| HN Mirror

Y	Hacker News new \| ask \| show \| jobs


	by _heimdall 698 days ago
	This is really interesting. I would have expected the understanding to be that humans make a guess, test it, and learn from what did or did not work. The lessons learned from the prior tests would impact future guesses. Do you know if a system like the OP is learning from failed tests to guide future tests, or is it a truly a brute force search as if it were trying to mine bitcoin?

1 comments

Thorrez 698 days ago

This quote from the article sounds like it learns from failed tests:

>We trained AlphaProof for the IMO by proving or disproving millions of problems, covering a wide range of difficulties and mathematical topic areas over a period of weeks leading up to the competition. The training loop was also applied during the contest, reinforcing proofs of self-generated variations of the contest problems until a full solution could be found.

link

_heimdall 698 days ago

Reading between the lines a bit, that does answer the question I had though don't think I I clarified very well.

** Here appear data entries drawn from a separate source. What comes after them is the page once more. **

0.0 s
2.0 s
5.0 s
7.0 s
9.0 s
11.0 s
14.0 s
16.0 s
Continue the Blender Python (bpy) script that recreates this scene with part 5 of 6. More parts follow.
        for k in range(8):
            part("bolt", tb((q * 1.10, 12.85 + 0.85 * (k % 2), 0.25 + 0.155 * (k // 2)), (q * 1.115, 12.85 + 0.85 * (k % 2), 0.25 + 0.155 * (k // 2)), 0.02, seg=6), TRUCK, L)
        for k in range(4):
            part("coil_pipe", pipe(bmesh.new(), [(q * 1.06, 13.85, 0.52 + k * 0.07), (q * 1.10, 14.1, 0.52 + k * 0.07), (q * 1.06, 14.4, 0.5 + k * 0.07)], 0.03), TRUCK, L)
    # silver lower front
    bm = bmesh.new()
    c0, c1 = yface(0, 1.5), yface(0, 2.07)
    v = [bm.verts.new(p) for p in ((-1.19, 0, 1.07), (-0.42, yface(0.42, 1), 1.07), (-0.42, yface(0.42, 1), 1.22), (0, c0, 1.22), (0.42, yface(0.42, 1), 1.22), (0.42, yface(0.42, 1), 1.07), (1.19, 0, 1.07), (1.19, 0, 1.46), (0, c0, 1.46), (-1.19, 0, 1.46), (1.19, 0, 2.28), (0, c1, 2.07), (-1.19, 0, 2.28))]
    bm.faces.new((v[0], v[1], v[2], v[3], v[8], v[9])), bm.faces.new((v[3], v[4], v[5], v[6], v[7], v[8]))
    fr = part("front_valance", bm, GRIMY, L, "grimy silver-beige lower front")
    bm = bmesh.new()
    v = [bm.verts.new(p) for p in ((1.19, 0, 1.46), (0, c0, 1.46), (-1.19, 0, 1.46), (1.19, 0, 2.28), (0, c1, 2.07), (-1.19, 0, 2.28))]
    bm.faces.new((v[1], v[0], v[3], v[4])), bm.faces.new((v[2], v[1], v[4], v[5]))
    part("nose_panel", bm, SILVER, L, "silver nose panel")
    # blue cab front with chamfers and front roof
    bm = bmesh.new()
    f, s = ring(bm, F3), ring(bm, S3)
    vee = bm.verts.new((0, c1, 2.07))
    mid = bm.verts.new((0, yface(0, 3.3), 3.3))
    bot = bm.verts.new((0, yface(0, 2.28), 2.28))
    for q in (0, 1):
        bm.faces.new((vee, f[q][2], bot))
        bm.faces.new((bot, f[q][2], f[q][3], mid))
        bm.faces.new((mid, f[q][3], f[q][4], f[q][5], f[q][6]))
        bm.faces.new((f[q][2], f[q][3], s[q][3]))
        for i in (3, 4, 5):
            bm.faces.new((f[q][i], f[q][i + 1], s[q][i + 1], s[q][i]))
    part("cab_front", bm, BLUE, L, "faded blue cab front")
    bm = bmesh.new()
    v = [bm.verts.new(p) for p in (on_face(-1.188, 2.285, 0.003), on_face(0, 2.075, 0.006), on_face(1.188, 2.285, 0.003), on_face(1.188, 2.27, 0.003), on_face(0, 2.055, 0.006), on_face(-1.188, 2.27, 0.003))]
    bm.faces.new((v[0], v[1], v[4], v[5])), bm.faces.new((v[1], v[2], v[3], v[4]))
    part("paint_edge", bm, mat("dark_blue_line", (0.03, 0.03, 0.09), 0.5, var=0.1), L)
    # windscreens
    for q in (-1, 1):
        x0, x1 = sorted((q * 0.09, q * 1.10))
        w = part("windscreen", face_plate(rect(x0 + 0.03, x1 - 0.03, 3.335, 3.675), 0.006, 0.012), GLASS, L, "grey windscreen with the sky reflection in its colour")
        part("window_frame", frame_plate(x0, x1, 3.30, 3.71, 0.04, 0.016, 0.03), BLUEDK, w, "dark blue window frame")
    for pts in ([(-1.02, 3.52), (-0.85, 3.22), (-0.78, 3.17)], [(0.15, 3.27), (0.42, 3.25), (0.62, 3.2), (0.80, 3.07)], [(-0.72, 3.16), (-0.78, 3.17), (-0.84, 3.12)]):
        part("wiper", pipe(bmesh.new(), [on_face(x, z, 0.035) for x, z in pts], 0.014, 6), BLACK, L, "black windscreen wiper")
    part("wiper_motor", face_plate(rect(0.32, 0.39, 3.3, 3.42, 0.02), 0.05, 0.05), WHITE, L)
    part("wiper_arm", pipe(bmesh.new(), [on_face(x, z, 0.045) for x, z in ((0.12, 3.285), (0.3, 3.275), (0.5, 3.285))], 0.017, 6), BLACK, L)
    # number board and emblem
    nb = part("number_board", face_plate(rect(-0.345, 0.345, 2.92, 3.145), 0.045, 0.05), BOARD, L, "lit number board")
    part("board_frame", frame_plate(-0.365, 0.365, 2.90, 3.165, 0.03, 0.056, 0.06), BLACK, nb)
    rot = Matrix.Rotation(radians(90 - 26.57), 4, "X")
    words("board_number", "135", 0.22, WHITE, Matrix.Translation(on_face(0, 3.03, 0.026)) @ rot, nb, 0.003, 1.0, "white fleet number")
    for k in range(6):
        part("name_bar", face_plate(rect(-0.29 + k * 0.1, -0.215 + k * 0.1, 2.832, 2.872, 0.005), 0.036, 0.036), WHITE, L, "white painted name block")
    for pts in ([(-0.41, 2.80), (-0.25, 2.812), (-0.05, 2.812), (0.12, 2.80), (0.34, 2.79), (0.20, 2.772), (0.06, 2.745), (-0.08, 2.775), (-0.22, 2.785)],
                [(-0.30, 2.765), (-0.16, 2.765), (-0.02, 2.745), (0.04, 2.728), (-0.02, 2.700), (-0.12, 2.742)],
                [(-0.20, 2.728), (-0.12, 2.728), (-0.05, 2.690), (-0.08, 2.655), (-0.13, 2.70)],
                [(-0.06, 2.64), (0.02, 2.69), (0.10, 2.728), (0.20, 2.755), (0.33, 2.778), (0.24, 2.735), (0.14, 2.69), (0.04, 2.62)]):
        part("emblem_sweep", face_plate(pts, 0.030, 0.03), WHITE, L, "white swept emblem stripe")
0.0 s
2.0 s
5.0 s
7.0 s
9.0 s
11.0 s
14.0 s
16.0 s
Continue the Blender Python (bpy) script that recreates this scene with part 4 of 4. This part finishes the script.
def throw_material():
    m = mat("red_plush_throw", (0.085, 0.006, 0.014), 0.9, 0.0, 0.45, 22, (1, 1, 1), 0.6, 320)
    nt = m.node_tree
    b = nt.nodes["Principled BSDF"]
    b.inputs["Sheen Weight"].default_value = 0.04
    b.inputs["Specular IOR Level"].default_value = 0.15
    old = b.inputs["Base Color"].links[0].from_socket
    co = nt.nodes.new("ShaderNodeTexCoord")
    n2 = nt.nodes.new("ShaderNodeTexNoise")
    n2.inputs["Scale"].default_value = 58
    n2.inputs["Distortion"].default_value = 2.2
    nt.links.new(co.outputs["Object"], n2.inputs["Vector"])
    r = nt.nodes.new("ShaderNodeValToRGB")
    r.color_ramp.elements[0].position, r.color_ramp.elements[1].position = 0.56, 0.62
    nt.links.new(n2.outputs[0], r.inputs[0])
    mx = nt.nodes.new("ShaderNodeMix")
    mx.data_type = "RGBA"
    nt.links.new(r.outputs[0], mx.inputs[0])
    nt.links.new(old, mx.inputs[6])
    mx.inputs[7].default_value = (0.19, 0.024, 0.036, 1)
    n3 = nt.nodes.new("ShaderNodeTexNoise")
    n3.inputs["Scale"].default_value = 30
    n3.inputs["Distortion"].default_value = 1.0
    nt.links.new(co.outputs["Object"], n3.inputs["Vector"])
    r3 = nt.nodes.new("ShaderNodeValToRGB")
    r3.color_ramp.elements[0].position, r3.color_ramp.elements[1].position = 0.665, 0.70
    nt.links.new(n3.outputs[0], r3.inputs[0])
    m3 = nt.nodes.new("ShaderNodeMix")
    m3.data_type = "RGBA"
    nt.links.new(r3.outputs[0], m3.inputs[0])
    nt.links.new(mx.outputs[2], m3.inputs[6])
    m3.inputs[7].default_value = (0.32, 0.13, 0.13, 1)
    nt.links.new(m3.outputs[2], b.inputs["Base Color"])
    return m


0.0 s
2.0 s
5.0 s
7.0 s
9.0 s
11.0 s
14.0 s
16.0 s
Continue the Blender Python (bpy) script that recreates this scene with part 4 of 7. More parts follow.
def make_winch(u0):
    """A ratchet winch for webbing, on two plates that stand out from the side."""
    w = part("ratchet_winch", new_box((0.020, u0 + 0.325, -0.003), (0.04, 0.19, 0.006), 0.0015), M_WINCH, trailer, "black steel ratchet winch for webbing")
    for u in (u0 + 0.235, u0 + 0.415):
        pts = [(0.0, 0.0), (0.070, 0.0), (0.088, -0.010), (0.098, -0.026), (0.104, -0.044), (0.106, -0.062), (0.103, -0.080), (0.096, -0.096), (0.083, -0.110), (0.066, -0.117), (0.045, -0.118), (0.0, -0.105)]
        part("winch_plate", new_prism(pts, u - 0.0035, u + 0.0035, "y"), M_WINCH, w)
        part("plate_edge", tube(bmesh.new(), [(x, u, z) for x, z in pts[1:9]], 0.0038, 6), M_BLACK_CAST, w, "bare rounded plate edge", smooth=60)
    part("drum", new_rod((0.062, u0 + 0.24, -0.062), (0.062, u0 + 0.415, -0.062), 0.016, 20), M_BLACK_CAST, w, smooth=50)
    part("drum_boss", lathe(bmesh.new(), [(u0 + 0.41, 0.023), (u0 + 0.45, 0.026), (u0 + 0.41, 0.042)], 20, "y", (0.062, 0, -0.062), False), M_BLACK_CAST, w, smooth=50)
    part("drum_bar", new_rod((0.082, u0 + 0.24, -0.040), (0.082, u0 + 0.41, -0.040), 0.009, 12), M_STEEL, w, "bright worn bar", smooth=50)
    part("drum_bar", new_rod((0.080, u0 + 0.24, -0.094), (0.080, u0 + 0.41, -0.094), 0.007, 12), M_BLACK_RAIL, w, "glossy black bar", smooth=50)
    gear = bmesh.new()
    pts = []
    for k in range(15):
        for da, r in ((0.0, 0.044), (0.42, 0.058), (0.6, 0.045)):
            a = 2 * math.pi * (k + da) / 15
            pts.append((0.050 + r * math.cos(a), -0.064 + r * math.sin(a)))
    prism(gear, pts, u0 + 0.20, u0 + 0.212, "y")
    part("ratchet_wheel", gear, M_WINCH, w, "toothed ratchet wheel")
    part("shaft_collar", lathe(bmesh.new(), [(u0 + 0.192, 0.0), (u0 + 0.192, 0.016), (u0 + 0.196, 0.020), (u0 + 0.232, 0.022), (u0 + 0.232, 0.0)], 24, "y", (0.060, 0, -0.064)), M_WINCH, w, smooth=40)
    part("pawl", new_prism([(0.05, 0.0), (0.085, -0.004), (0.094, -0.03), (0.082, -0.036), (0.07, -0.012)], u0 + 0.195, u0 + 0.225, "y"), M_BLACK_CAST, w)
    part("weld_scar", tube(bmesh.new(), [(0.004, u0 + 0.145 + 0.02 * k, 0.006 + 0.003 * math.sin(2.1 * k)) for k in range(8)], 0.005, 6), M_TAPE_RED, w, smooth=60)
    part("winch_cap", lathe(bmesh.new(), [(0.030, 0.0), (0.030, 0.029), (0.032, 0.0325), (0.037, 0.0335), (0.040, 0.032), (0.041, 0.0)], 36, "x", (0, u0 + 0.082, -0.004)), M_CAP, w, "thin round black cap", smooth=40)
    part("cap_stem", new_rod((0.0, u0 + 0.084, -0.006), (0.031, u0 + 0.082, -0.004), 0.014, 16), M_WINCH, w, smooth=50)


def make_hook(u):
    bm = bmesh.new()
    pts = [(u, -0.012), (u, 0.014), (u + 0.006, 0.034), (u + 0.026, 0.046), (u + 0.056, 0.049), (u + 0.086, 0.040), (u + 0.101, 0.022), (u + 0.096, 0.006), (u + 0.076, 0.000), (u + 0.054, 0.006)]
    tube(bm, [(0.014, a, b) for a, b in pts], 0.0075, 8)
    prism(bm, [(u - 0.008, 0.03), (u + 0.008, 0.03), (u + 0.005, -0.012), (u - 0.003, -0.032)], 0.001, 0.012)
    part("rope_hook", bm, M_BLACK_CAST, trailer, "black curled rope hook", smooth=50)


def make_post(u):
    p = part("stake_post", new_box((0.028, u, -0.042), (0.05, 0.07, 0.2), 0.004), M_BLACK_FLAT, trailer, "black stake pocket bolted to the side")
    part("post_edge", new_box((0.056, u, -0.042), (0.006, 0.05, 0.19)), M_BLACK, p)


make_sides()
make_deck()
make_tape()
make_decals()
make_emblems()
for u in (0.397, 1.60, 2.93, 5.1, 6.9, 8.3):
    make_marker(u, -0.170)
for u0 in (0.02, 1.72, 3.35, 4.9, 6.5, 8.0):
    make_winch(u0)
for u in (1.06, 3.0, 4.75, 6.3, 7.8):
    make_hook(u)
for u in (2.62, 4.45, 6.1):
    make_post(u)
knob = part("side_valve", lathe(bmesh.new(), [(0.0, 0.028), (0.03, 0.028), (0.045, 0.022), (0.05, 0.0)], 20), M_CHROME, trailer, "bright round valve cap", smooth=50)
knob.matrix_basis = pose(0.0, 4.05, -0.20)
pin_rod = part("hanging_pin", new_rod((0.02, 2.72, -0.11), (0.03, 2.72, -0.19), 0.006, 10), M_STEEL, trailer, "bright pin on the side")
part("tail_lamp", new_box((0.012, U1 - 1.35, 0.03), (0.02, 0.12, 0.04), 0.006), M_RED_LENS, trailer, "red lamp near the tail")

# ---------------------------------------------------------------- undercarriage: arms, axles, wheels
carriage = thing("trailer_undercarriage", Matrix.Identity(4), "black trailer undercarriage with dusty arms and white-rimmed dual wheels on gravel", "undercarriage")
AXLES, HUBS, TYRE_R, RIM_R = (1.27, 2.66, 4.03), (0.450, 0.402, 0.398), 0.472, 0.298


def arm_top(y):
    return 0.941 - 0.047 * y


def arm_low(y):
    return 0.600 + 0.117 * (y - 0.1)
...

I read that to say the model's token weights are adjusted as it goes, so in an LLM sense it is kind of learning. It isn't reasoning through an answer in the way a human does though. Meaning, the model is still just statistically predicting what an answer may be and checking if it worked.

I wouldn't chalk that up to learning at all. An AI solving complex math doesn't even seem too impressive to me with the predictive loop approach. Computers are well adept at math, throwing enough compute hardware at it to brute force an answer isn't suprising. I'd be really impressed if it could reliably get there with a similar number of failed attempts as a human, that could indicate that it really learned and reasoned rather than rammed through a mountain of failed guesses.

link

Thorrez 698 days ago

>with a similar number of failed attempts as a human

I'd be hard to know how many failed attempts the human made. Humans are constantly thinking of ideas and eliminating them quickly. Possibly to fast to count.

link

_heimdall 698 days ago

Ive never competed in math competitions at this level, but I would have expected it to be pretty clear to the human when they tested a different solution. As complex as the proofs are, is it really feasible that they are testing out a full proof in their head without realizing it?

link

Thorrez 697 days ago

Hmm, I think it comes down to what the definition of "testing" and "attempt". A human will generate many ideas, and eliminate them without creating full proofs, by just seeing that the idea is going in the wrong direction.

It sounds like AlphaProof will doggedly create full proofs for each idea.

Is what the human is doing testing attempts?

link

sdenton4 698 days ago

Computers are good at arithmetic, not math...

There's definitely an aspect of this that is 'airplanes, not birds.' Just because the wings don't flap doesn't mean it can't fly, though.

link

_heimdall 698 days ago

That's totally fair, though wouldn't the algorithm here have to reduce the math proofs to arithmetic that can be computed in silico?

link